Pioneer last week indicated that some of its Permian wells are reaching this point sooner than it anticipated.

"Why everyone's so concerned is that it could mean at some point in the future, that oil declines are steeper than what company and the investment community thought they would be," said Ben Shattuck, research director at consultancy Wood Mackenzie. "It raised that big question mark."

John Groton, director of equity research at Thrivent Financial, which owns shares of Pioneer, said the issues were a hiccup, "not a harbinger of the end for the Permian." Still, he said, "It never goes as smoothly as people think it will." He added: "There were a lot more people who had priced Pioneer for perfection than I had realized."

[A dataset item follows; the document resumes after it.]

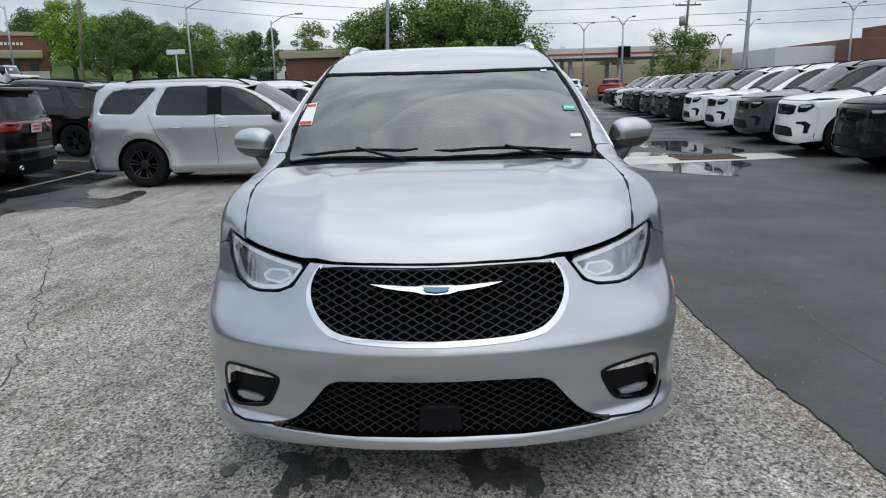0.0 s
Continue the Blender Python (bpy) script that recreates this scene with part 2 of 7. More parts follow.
def add_tube(bm, pts, radius, sides=8, closed=False, flat=1.0):
    """A tube along points; radius may be a list."""
    pts = [Vector(p) for p in pts]
    n = len(pts)
    rings = []
    for i, p in enumerate(pts):
        a = pts[(i - 1) % n] if closed or i else pts[0]
        b = pts[(i + 1) % n] if closed or i < n - 1 else pts[-1]
        d = (b - a).normalized()
        up = Vector((0, 0, 1)) if abs(d.z) < 0.95 else Vector((0, 1, 0))
        s = d.cross(up).normalized()
        u = s.cross(d)
        r = radius[i] if isinstance(radius, (list, tuple)) else radius
        rings.append([bm.verts.new(p + s * math.cos(k * math.tau / sides) * r + u * math.sin(k * math.tau / sides) * r * flat) for k in range(sides)])
    for i in range(n if closed else n - 1):
        a, b = rings[i], rings[(i + 1) % n]
        for k in range(sides):
            bm.faces.new((a[k], b[k], b[(k + 1) % sides], a[(k + 1) % sides]))
    if not closed:
        bm.faces.new(rings[0])
        bm.faces.new(rings[-1][::-1])


def add_lathe(bm, profile, seg=32, axis="y", at=(0, 0, 0), a0=0.0, a1=math.tau):
    """Spin (radius, along) pairs round an axis."""
    full = abs(a1 - a0 - math.tau) < 1e-6
    cols = []
    for k in range(seg if full else seg + 1):
        a = a0 + (a1 - a0) * k / seg
        c, s = math.cos(a), math.sin(a)
        col = []
        for r, h in profile:
            p = {"y": (r * c, h, r * s), "z": (r * c, r * s, h), "x": (h, r * c, r * s)}[axis]
            col.append(bm.verts.new(Vector(p) + Vector(at)))
        cols.append(col)
    m = len(cols)
    for k in range(m if full else m - 1):
        a, b = cols[k], cols[(k + 1) % m]
        for i in range(len(profile) - 1):
            bm.faces.new((a[i], b[i], b[i + 1], a[i + 1]))
    bmesh.ops.remove_doubles(bm, verts=[v for c in cols for v in c], dist=1e-5)


def extrude_poly(bm, pts3, offset):
    """A closed slab between a loop of points and the loop moved by offset."""
    a = [bm.verts.new(p) for p in pts3]
    b = [bm.verts.new(Vector(p) + Vector(offset)) for p in pts3]
    n = len(a)
    bm.faces.new(a)
    bm.faces.new(b[::-1])
    for i in range(n):
        bm.faces.new((a[i], b[i], b[(i + 1) % n], a[(i + 1) % n]))


def fix(bm):
    bmesh.ops.recalc_face_normals(bm, faces=bm.faces[:])
    return bm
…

Some skeptics have long suspected that the ultimate recoverability rates of oil from tightly packed U.S. shale rocks might be lower than many drillers were forecasting, and that the process to extract it would ultimately be too expensive a proposition.

U.S. shale producers use a process known as fracking -- blasting water and sand through rock to unleash vast quantities of oil and natural gas. Because of the unusual geology in the Permian, which consists of stacked layers of oil-bearing rock that can be tapped simultaneously from a single site, Wall Street widely believed these companies could turn a profit even at lower oil prices. Shares of companies in the Permian held up better than their peers while oil prices plummeted starting in 2014.

Quarter after quarter, producers demonstrated that they could break even there at lower and lower oil prices as they learned to extract more oil from each well. They drilled sideways through the rock layers -- in some cases as long as 2 miles.

Their success meant they were able to tap investors for more cash when they needed it. Companies that weren't in the Permian wanted to be there, and were willing to pay up for land.

Producers in the region have raised $27.5 billion since the start of 2015 by selling new shares -- 44% of the cash raised that way by North American oil-and-gas companies since then.

The premium for shares of Permian producers compared with oil companies that focus on other regions shrank by 14% after Pioneer reported its results, Morgan Stanley analysts said Monday.

"Investors didn't receive the beat-and-raise quarter that they saw in" the first quarter, Cowen analysts wrote in a note this week, describing the selloff as a "Permian Panic: When 'safe stocks' fail."

Even before second-quarter results, there were signs that investors' enthusiasm was ebbing. When QEP Resources Inc. last month announced a deal to spend $732 million to buy drilling land in Martin County, Texas, its shares fell.

Also last month, someone who described himself as a former Pioneer petrophysicist raised alarms in a post on LinkedIn, predicting that "ALL oil shale wells...will die a disappointing and gassy death."

Pioneer didn't respond to requests for comment on the post.

It is up for debate what Pioneer's announcement last week that its Permian wells were producing more gas means for future oil production.

Scott Rees, chief executive of Netherland, Sewell & Associates, Inc., an independent engineering consulting firm that has Pioneer as a client, said that when production reaches this point, it doesn't mean that oil production is about to drop off.

So far, Pioneer said the oil output from its wells isn't dropping -- it is on track with what its engineers predicted. Analysts and some investors say all that gas is basically a free byproduct that will make the wells more valuable.

Parsley Chief Executive Bryan Sheffield echoed that point when he said last week that the company's wells were still producing as much oil as expected.

"Oil volumes are in-line with expectations, so the extra gas is truly additive."

Pioneer Chief Executive Tim Dove told analysts that oil was "absolutely meeting our expectations on a per-well basis, and adding more gas and [natural gas liquids] to the mix is a positive in terms of revenues and reserves without even affecting oil."

"This is a good thing," he said.

The explanation didn't seem to help.

"While it is only one day of trading, the underperformance of high-quality Permian stocks has left some [portfolio managers] asking about where to reallocate capital within the sector," Goldman Sachs analysts wrote last week as share prices tumbled.

--Ryan Dezember contributed to this article.